2) From “credible evaluations” to standardized, auditable regimes
- shared protocols,
- minimum disclosure rules,
- evaluator independence protections,
- and audit trails.
Summits have encouraged evaluation; they have not, in these documents, locked in the governance mechanics.
3) From reputational incentives to real consequences
But consequences must be real enough that crossing a threshold is not just a line in a slide deck.
Key Insight
Practical takeaways: how to read the next summit like an adult
A checklist for spotting “commitment washing”
1. What is binding?
Is the statement political, voluntary, or enforceable under law?
2. Who verifies?
Are there named independent evaluators or institutions with authority and access?
3. What is published?
Are testing methods and results disclosed, or summarized selectively?
4. What happens if it fails?
Are there consequences—legal, financial, or operational—for noncompliance?
When a summit cannot answer these, the outputs may still be useful—but readers should discount them accordingly.
Commitment-washing checklist
- ✓What is binding?
- ✓Who verifies?
- ✓What is published?
- ✓What happens if it fails?
Implications for people who don’t attend summits
- Consumers get safety claims that may or may not be verified.
- Workers face adoption of systems whose risk tradeoffs were negotiated behind closed doors.
- Smaller firms inherit standards set by giants—sometimes without a seat at the table.
- Democracies risk substituting elite convenings for accountable public process.
The test of summit success is not how many leaders attend.
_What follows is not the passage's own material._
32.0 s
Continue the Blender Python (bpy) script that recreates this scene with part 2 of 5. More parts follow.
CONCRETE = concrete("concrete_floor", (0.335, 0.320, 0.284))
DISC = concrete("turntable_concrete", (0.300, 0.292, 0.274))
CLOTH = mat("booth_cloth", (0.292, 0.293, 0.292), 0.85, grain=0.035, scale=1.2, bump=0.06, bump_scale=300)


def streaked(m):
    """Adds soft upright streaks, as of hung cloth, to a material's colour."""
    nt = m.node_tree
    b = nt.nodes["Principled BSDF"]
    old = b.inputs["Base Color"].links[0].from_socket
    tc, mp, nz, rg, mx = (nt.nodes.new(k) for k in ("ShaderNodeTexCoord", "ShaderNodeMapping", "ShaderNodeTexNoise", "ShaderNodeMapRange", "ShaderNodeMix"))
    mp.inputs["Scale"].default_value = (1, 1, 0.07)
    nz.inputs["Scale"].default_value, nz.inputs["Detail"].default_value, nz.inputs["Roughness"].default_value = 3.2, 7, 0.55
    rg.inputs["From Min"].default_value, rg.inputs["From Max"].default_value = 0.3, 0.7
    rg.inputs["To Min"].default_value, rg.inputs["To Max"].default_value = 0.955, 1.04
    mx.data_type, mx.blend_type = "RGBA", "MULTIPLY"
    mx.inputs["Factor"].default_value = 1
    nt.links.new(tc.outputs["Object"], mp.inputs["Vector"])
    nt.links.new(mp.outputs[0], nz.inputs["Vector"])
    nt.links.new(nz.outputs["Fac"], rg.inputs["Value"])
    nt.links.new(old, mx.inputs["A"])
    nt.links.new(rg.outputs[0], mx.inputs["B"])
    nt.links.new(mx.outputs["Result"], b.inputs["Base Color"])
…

The test is whether someone can be held responsible when things go wrong.
The next phase: fewer declarations, more receipts
It also produces a familiar failure mode: confusing agreement with enforcement.
Summits should not stop. But the format must evolve. Governments and companies should treat the next gathering less like a stage and more like a compliance negotiation—one that specifies who audits, what gets disclosed, and what consequences apply.
Otherwise, the world will keep getting “actions” without accountability—and the public will keep being asked to trust systems that even their builders struggle to fully explain.
Summits should not stop. But the format must evolve—less stagecraft, more compliance negotiation with audits, disclosure, and consequences.
— — TheMurrow Editorial
Frequently Asked Questions
What is the Bletchley Declaration, and why does it matter?
The Bletchley Declaration (Nov 2023) is a political statement from countries attending the UK’s AI Safety Summit. It matters because it helped establish shared recognition that frontier AI risks are serious and require cooperation. It does not, however, create enforceable obligations or penalties, so its effect is mainly agenda-setting rather than regulatory.
Did the Bletchley summit create enforceable AI safety rules?
No. The summit produced the Bletchley Declaration and a Chair’s Summary, both of which are not laws. The Chair’s Summary noted that voluntary commitments may eventually need legal or regulatory footing, but the summit outputs did not specify enforcement bodies, standardized disclosures, or consequences for failing safety expectations.
What did the Seoul summit add that Bletchley didn’t?
The AI Seoul Summit (May 2024) added more operational language. The Seoul Ministerial Statement promoted accountability, transparency, and credible external evaluations. Industry participants also signed Frontier AI Safety Commitments including risk assessments and “thresholds” for intolerable severe risks. Many elements remained voluntary and dependent on firms’ interpretations.
What are “Frontier AI Safety Commitments” and are they binding?
They are voluntary commitments signed by multiple firms at the Seoul summit. They include risk assessment, monitoring against risk thresholds, and the use of internal and external evaluations. They are not binding in the way a law is binding, and key details—such as whether thresholds are public and how independence is ensured—are not fully specified in summit materials.
What happened at the Paris AI Action Summit with the US and UK?
Reporting widely noted that the US and UK declined to sign the Paris summit declaration/communiqué. Publicly cited reasons included concerns about practical clarity on governance and national security (UK) and US skepticism toward certain governance framings. The non-signature matters because it weakens the perception of global consensus among major AI powers.
Are AI summits still useful if they don’t create enforcement?
Yes, within limits. Summits can establish shared vocabulary, normalize practices like evaluation, and catalyze institutions such as AI Safety Institutes. The risk is that, without independent verification and consequences for noncompliance, summits can become vehicles for reputational gains rather than measurable safety improvements.